Gut, ich habe bei Fragen der Gutachterin kein Blatt mehr vor den Mund genommen, sogar mit Verweigerung gedroht, sollte ein weiterer Besserwisser auf meine Kinder losgelassen werden. Nach jetzt schon mehreren Jahren Inkompetenz und Ignoranz in Sachen FAS in den helfenden Systemen – und dazu gehört die Gutachterin ja letztlich auch – konnte ich einfach nicht mehr nett sein. Mit viel Sympathie, oder wenigstens Verständnis für meinen Standpunkt war also nicht zu rechnen. Aber dass sie den Irrsinn besaß, aus unverhohlener Kritik und verzweifeltem Eigensinn eines zugegeben überreizten Angehörigen den eigentlichen Täter zu basteln, das war schon krass unerwartet.
Aber geht’s hier nicht um ein Buch? Warum erzählt der das alles so manisch, mag man sich fragen. Ist wohl was dran, von wegen verhaltensauffällig. – Ja, ist es auch! Denn jahrelange vergebliche Mühen gehen nicht spurlos an einem vorbei. Aber hätte die Gutachterin dieses Buch von Dagmar Elsen gelesen, dann wäre es wohl zu dieser fast bösartigen Verleumdung im professionellen Kleid erst gar nicht gekommen. Denn nicht nur die Gutachterin, sondern auch x‑beliebige andere Leser und Leserinnen würden ohne Mühe verstehen, was es denn mit diesem FAS auf sich hat.
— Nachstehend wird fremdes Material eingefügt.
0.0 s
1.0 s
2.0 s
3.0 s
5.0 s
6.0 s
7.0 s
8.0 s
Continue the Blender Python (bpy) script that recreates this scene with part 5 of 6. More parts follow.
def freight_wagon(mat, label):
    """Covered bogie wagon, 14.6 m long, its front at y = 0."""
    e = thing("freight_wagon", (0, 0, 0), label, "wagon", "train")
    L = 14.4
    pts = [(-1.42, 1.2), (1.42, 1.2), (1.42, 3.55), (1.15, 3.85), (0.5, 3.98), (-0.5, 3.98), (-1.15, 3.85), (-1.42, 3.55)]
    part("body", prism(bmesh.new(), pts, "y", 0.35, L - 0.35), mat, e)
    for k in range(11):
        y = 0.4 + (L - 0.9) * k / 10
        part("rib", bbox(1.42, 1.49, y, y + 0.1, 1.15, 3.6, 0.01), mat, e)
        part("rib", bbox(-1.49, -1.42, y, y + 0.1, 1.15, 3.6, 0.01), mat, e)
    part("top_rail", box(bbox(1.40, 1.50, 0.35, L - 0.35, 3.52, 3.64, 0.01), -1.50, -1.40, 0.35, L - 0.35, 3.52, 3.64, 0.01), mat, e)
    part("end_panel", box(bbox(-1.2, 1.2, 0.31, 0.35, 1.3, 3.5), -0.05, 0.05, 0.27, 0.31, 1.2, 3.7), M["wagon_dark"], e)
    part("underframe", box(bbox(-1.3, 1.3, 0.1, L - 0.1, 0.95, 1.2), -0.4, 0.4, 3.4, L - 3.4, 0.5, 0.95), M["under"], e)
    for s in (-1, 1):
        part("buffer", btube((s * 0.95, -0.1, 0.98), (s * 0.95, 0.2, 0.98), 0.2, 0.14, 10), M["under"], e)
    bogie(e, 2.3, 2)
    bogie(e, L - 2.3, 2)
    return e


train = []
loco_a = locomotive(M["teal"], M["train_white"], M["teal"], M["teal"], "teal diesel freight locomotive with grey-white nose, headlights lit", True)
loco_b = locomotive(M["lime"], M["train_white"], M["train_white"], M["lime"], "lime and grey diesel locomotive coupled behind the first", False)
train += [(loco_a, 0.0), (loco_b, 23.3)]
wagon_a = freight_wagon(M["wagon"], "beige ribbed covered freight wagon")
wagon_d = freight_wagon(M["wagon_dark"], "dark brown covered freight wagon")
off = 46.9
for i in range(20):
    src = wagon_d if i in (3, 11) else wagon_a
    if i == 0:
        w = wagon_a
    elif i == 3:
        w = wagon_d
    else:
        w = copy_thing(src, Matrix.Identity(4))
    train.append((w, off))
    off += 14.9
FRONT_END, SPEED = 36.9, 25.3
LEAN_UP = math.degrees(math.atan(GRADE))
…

Was Betroffenen wie Angehörigen passiert, wenn sie sich auf der Suche nach Information oder Unterstützung in die Arme helfender Systeme begeben. Sie erfahren auch, dass ein Gläschen doch schaden kann, dass FAS alles andere als ein Phänomen sogenannter sozial schwacher Gruppen ist und dass es nicht die Erziehungsfehler der Eltern sind, sondern eine handfeste hirnorganische Schädigung, die ihre Kinder durch alle Raster fallen lässt. Sie werden nicht mehr einer verbreiteten Meinung folgen, dass FAS sich auswächst, sondern vielmehr behalten, dass Menschen mit FAS meist lebenslange Unterstützung benötigen. Sie staunen vielleicht, was sich alles ohne langes Studium zum Besseren wendet, wenn man bestimmte Eigenarten verstanden hat, aufhört sich selbst Vorwürfe zu machen oder wenigstens die unterschwelligen Enttäuschungen weglässt.
Ich würde sogar sagen, dass dieses Buch es schafft, möglicherweise voreingenommene Leser und Leserinnen an ein Thema heranzuführen, gegen das es viele unbewusste Widerstände gibt. Denn Alkohol wird ja allgemein nicht wirklich als Droge gesehen, er wird eher vielfach unterschätzt, der eigene Konsum wird heruntergespielt. Die leckeren Tröpfchen sollen wirklich dermaßen umfassende Schäden bewirken? Wird hier nicht wieder eine neue Sau durch das Dorf der Spaßverderber getrieben? All diese möglichen Reflexe lässt die Art der Präsentation und der Ton der Schilderungen in diesem Buch gar nicht erst aufkommen. Man kann es also jedem und jeder in die Hand drücken. Es wird keine Rückmeldungen geben, was man den da jemand zugemutet hätte. Es eignet sich also bestens dazu, es weiter zu verschenken.